Israeli warplanes on Thursday struck a building in the suburbs of Damascus, the first air strike in the Syrian capital since interim President Ahmed al-Sharaa established control of the country late last year.
The Israeli military claimed to have hit a headquarters for the Palestinian Islamic Jihad group that has a major presence in the besieged Gaza Strip and fighters in the occupied West Bank.
It said the strike was intended as a warning to Sharaa, claiming that PIJ was planning attacks on Israel from that location. “Wherever terrorist activity is organised against Israel, the leader of extremist Islam, Jolani, will find air force planes circling above him,” said Israel Katz, Israel’s defence minister, in a statement, using Sharaa’s nom de guerre from his days as an Islamist fighter.
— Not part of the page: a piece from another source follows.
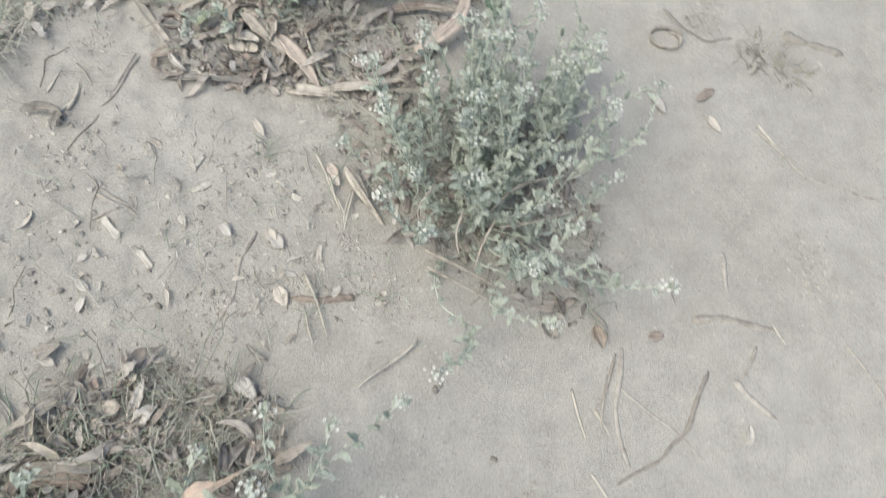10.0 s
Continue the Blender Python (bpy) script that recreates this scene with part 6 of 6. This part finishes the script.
top_leaves(DRIFT_SOUTH, 60, 41)
top_leaves(LITTER_EDGE, 20, 44)
top_leaves(LEAFY_WEST, 32, 46)
top_leaves(LEAFY_MIDDLE, 26, 47)
top_leaves(DRIFT_NORTH, 72, 42)


# crumbly spots: place and radius
CRUMBLY = [(-0.067, 0.791, 0.030), (-0.040, 0.764, 0.030), (-0.059, 0.745, 0.030), (-0.078, 0.813, 0.020), (0.035, 0.531, 0.022), (0.048, 0.494, 0.022), (0.035, 0.420, 0.022), (0.014, 0.403, 0.020), (-0.044, 0.773, 0.035), (-0.060, 0.792, 0.02), (0.031, 0.512, 0.03), (0.030, 0.423, 0.035), (-0.012, 0.493, 0.02), (-0.049, 0.649, 0.03), (0.131, 0.549, 0.015), (-0.050, 0.694, 0.02), (-0.205, 0.229, 0.04), (-0.275, 0.235, 0.04), (0.625, 1.321, 0.03), (0.872, 1.432, 0.02), (0.739, 1.436, 0.015), (0.395, 1.687, 0.04), (0.318, 1.663, 0.03), (0.514, 1.712, 0.05), (0.283, 1.612, 0.05), (0.484, 1.768, 0.03), (0.484, 2.655, 0.05), (0.463, 2.539, 0.05), (0.725, 2.958, 0.02), (0.067, 2.535, 0.05), (0.110, 2.625, 0.04), (-0.188, 2.388, 0.04), (0.061, 2.079, 0.03), (0.945, 2.447, 0.05), (1.071, 2.283, 0.03), (1.176, 1.818, 0.04), (1.185, 1.774, 0.04)]


def crumbs(count, seed_value):
    """Specks, splinters and leaf crumbs over the open sand, thinning out eastward."""
    r = random.Random(seed_value)
    v, f = [], []
    done = 0
    while done < count:
        x, y = r.uniform(-0.6, 1.5), r.uniform(0.0, 3.3)
        dens = max(0.05, min(1.0, 0.92 - 1.05 * x)) * max(0.10, min(1.0, 0.15 + (y - 0.6) * 0.55))
        dens += 0.6 * math.exp(-((x - 0.2) / 0.3) ** 2 - ((y - 1.75) / 0.16) ** 2)
        dens += 0.45 * math.exp(-((x + 0.25) / 0.2) ** 2 - ((y - 0.85) / 0.25) ** 2)
        dens *= max(0.05, 0.5 + 1.2 * noise.noise((x * 4.0, y * 4.0, 20.0)))
        if r.random() > dens:
            continue
        done += 1
        ln, w = r.uniform(0.0015, 0.007) * (2.0 if r.random() < 0.10 else 1.0), r.uniform(0.0008, 0.002)
        a = r.uniform(0, 6.283)
        if r.random() < 0.01:
            ln = w = r.uniform(0.0022, 0.004)
        c, s = math.cos(a), math.sin(a)
        z = ground_height(x, y)
        n0 = len(v)
        for px, py, pz in ((-ln, 0, 0.0), (0, w, 0.0), (ln, 0, 0.0004), (0, -w, 0.0), (0, 0, w * 0.9), (0, 0, -w)):
            v.append((x + px * c - py * s, y + px * s + py * c, z + pz + 0.0003))
        for i, j in ((0, 1), (1, 2), (2, 3), (3, 0)):
            f += [(n0 + j, n0 + i, n0 + 4), (n0 + i, n0 + j, n0 + 5)]
    for cx, cy, cr in CRUMBLY:
        for _ in range(60):
            x, y = cx + r.gauss(0, cr * 0.5), cy + r.gauss(0, cr * 0.5)
            ln, w, a = r.uniform(0.001, 0.005), r.uniform(0.0008, 0.0022), r.uniform(0, 6.283)
            c, s, z, n0 = math.cos(a), math.sin(a), ground_height(x, y), len(v)
            for px, py, pz in ((-ln, 0, 0.0), (0, w, 0.0), (ln, 0, 0.0004), (0, -w, 0.0), (0, 0, w * 1.2), (0, 0, -w)):
                v.append((x + px * c - py * s, y + px * s + py * c, z + pz + 0.0003))
            for i, j in ((0, 1), (1, 2), (2, 3), (3, 0)):
                f += [(n0 + j, n0 + i, n0 + 4), (n0 + i, n0 + j, n0 + 5)]
    tagged(new("plant_crumbs", mesh_of("plant_crumbs", v, f, [DEBRIS], smooth=False)), "tiny dark plant crumbs scattered over sand", "debris", kind="stuff")


def grains(count, seed_value):
    r = random.Random(seed_value)
    v, f = [], []
    for _ in range(count):
        x, y = r.uniform(-0.55, 1.5), r.uniform(0.0, 3.2)
        q = 0.0005 + 0.0011 * r.random() ** 3
        z = ground_height(x, y)
        n0 = len(v)
        for px, py, pz in ((1, 0, 0), (0, 1, 0), (-1, 0, 0), (0, -1, 0), (0, 0, 0.9)):
            v.append((x + px * q * r.uniform(0.7, 1.3), y + py * q * r.uniform(0.7, 1.3), z + pz * q))
        f += [(n0, n0 + 1, n0 + 4), (n0 + 1, n0 + 2, n0 + 4), (n0 + 2, n0 + 3, n0 + 4), (n0 + 3, n0, n0 + 4)]
    tagged(new("sand_grains", mesh_of("sand_grains", v, f, [PEBBLE], smooth=False)), "coarse loose sand grains lying on the ground", "sand", kind="stuff")


crumbs(5400, 51)
grains(130000, 52)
PIJ said on Telegram that the building struck had been empty, and denied that it was a headquarters for the Iran-backed group.
The White Helmet first responders said the strike had destroyed a residential building in the Dummar area that injured three people, with one man in a serious condition and two women being treated for minor injuries.
Israel has expanded its military operations within Syria in the months since Sharaa’s takeover in December, as it seeks to convert a previously demilitarised and UN-monitored buffer zone that separates the countries into a broader zone of influence.
It has bombed and destroyed most of Syria’s military assets, established outposts within southern Syria, and sent its troops into the demilitarised zone. Those troops have been attempting to make inroads with the local Druze population with aid handouts, the possibility of work in the Israeli occupied Golan Heights and the promise of protection if Syria’s transition from Bashar al-Assad’s regime turns chaotic.
The Damascus air strike was a blow to Sharaa’s authority on the same day that he signed into effect a temporary constitution to govern the country during a transitional period lasting five years. It grants the president — a position held by Sharaa — executive authority and the right to call a state of emergency.
The document has yet to be officially published, but the committee in charge of drafting it said it offered protection for freedom of speech, the press, women’s rights and the independence of the judiciary, as well as respecting “cultural privacies”. It retained Assad-era requirements that the president be Muslim, and that Islamic jurisprudence is the basis of law.
It remains unclear how the temporary constitution will protect minorities and how inclusive Syria’s new political system will be. The US and European countries have been cautious in lifting Assad-era sanctions until they see guarantees of inclusivity and minority rights.
The removal of western sanctions is crucial in securing deals the new government needs to deliver on its promises of fixing the economy, one of the biggest challenges facing Sharaa’s new government.
Syria’s economy has been ravaged by decades of war, corruption and sanctions. The UN estimates 90 per cent of Syrians live below the poverty line.